A n   I n t e r e s t i n g    F a c t
 A b o u t    M a n u r e



In the 16th and 17th centuries, everything had to be transported by ship


and it was also before the  invention of commercial fertilizers, so large  shipments of manure were quite common.

It was shipped  dry, because in dry form, it weighed a lot less than when wet, but once water (at sea) hit it, not only did  it become heavier, but the process of fermentation began again and a by-product is methane gas that formed again. As the stuff was stored below decks in bundles  you can see what could (and did) happen. Methane began to build up below decks and the first time  someone came below at night with a lantern,
kaboom

Several ships were destroyed in this manner before it was determined just what was  happening. After that, the bundles of manure were always stamped with the

instruction ' Stow high in transit ' on them,  which meant for the sailors to stow it high enough off  the lower decks so that any water that came into the  hold would not touch this volatile cargo and start the  production of methane.

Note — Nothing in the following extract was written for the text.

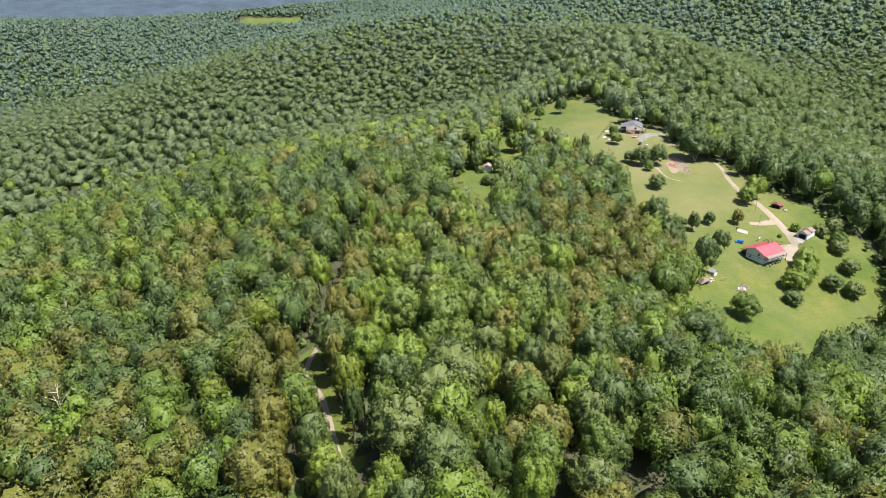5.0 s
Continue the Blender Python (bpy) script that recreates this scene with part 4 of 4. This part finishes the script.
pole(183.0, 405.2, 9.0, "slim dark timber pole in the meadow", r=0.10, lean=0.6)
pole(187.8, 422.0, 9.5, "timber pole with white yard lamp by the driveway", lamp=True, r=0.13)
pole(45.0, 457.5, 10.0, "pale utility pole with crossarm in the paddock", arm=0.9, mat=PALE_BARK, r=0.2)
pole(-19.5, 404.0, 13.5, "tall pale utility pole among forest trees", arm=0.9, mat=PALE_BARK, r=0.2)
pole(118.0, 497.0, 9.5, "slim timber pole in the upper meadow", r=0.10)
pole(131.0, 553.0, 8.5, "timber pole near the garden rows", r=0.12)


def cable(name, a, b, sag, r, mat, label, category="cable"):
    cu = bpy.data.curves.new(name, "CURVE")
    cu.dimensions, cu.bevel_depth, cu.bevel_resolution = "3D", r, 1
    sp = cu.splines.new("POLY")
    n = 16
    sp.points.add(n)
    a, b = Vector(a), Vector(b)
    for i in range(n + 1):
        s = i / n
        p = a.lerp(b, s) - Vector((0, 0, 4 * sag * s * (1 - s)))
        sp.points[i].co = (*p, 1)
    cu.materials.append(mat)
    return tagged(new(name, cu), label, category)


pa, pb = at(45.0, 457.5, 9.4), at(-19.5, 404.0, 12.9)
cable("power_line", pa, pb, 2.2, 0.016, TIMBER, "thin pale power line between two poles")
cable("power_line", pa + Vector((0.8, 0.2, 0)), pb + Vector((0.8, 0.2, 0)), 2.4, 0.016, TIMBER, "thin pale power line between two poles")
cable("power_line", at(141.0, 353.5, 2.6), Vector((169.6, 368.6, -13.6)), 0.9, 0.03, TAN, "thin yellowish cable from shed to house")


# ---- sheds ----
def gable_shed(name, x, y, z, turn, w, L, e, a, roof_mat, wall_mat, label, front_open=True, step=None):
    """A shed with a gable front towards its own -y; step: a raised back half of the roof."""
    h = thing(name, x, y, z, turn, label, "shed")
    hw = w / 2
    if front_open:
        part("front_wall", upright([(-hw, e * 0.82), (hw, e * 0.82), (hw, e), (0, a), (-hw, e)], 0, 0.12), wall_mat, h)
        part("front_wall", boxes((-hw, -hw * 0.72, 0, 0.12, -0.5, e * 0.82)), wall_mat, h)
        part("front_wall", boxes((hw * 0.72, hw, 0, 0.12, -0.5, e * 0.82)), wall_mat, h)
    else:
        part("front_wall", upright([(-hw, -0.5), (hw, -0.5), (hw, e), (0, a), (-hw, e)], 0, 0.12), wall_mat, h)
    part("back_wall", upright([(-hw, -0.5), (hw, -0.5), (hw, e), (0, a), (-hw, e)], L - 0.12, L), wall_mat, h)
    for sx in (-hw, hw - 0.12):
        part("side_wall", boxes((sx, sx + 0.12, 0.12, L - 0.12, -0.5, e)), wall_mat, h)
    # floor coloured near-black to paint in the shade indoors
    part("floor", boxes((-hw + 0.12, hw - 0.12, 0.12, L - 0.12, -0.4, 0.03)), SHADE, h)
    k = (a - e) / hw
    spans = [(-0.4, L + 0.4, 0.0)] if not step else [(-0.4, L * 0.5, 0.0), (L * 0.5, L + 0.4, step)]
    for y0, y1, up in spans:
        for s in (-1, 1):
            part("roof", solid([(0, y0, a + 0.1 + up), (s * (hw + 0.4), y0, a + 0.1 + up - (hw + 0.4) * k), (s * (hw + 0.4), y1, a + 0.1 + up - (hw + 0.4) * k), (0, y1, a + 0.1 + up)], 0.1), roof_mat, h)
            part("roof_seams", ribs(0, a + 0.1 + up, s * (hw + 0.4), a + 0.1 + up - (hw + 0.4) * k, y0 + 0.1, y1 - 0.1, 0.8), roof_mat, h)
    return h


gable_shed("garage", 203.4, 395.6, -13.7, -52, 5.4, 8.5, 2.7, 3.9, TAN, PALEBLUE, "open fronted garage with tan metal roof", True, 0.45)
slab("concrete_apron", 201.9, 394.2, 4.0, 3.0, -52, CONCRETE, "pale concrete apron before the garage", "slab", 0.1)
gable_shed("shed", 204.0, 431.2, -9.6, -50, 5.4, 3.4, 2.3, 2.9, MAROON, DARKWOOD, "small open shed with maroon metal roof")
gable_shed("outbuilding", 140.6, 352.6, None, 40, 3.4, 3.0, 2.2, 3.0, PALE_IRON, BLOCK, "small grey outbuilding at the meadow edge", False)
gable_shed("barn", 35.0, 470.0, 1.6, -12, 5.4, 5.4, 2.9, 4.6, RUST, BLOCK, "old grey barn with rusty iron roof", False)
gable_shed("shed", 181.5, 546.0, None, -30, 5.0, 4.0, 2.2, 3.0, RUST, DARKWOOD, "dark timber shed half hidden under trees")

rnd = random.Random(5)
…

Thus evolved  the term ' S.H.I.T ', (Stow High In Transit) which has  come down through the centuries and is in use to this  very day. You probably did not know the true history of this  word. Neither  did I.

I  had always thought it was a golf  term.

This story is a hoax. There is no historical evidence that "Ship High in Transit" aboard ships was the origin for the word "shit."  The eRumor has circulated on the Internet since about 2000. This issue is specifically addressed by the folks at the Online Etymology Dictionary who say that "Despite what you read in an e-mail, 'shit' is not an acronym."

The Merriiam-Webster dictionary dates the word back to 1526 and says that it is from the Old English scite and akin to a related word -scitan and means to defecate. 

A writer for the Online Etymology Dictionary points out that the use acronyms didn't develop until the 20th century so a word that is hundreds of years old would not have originated as an acronym.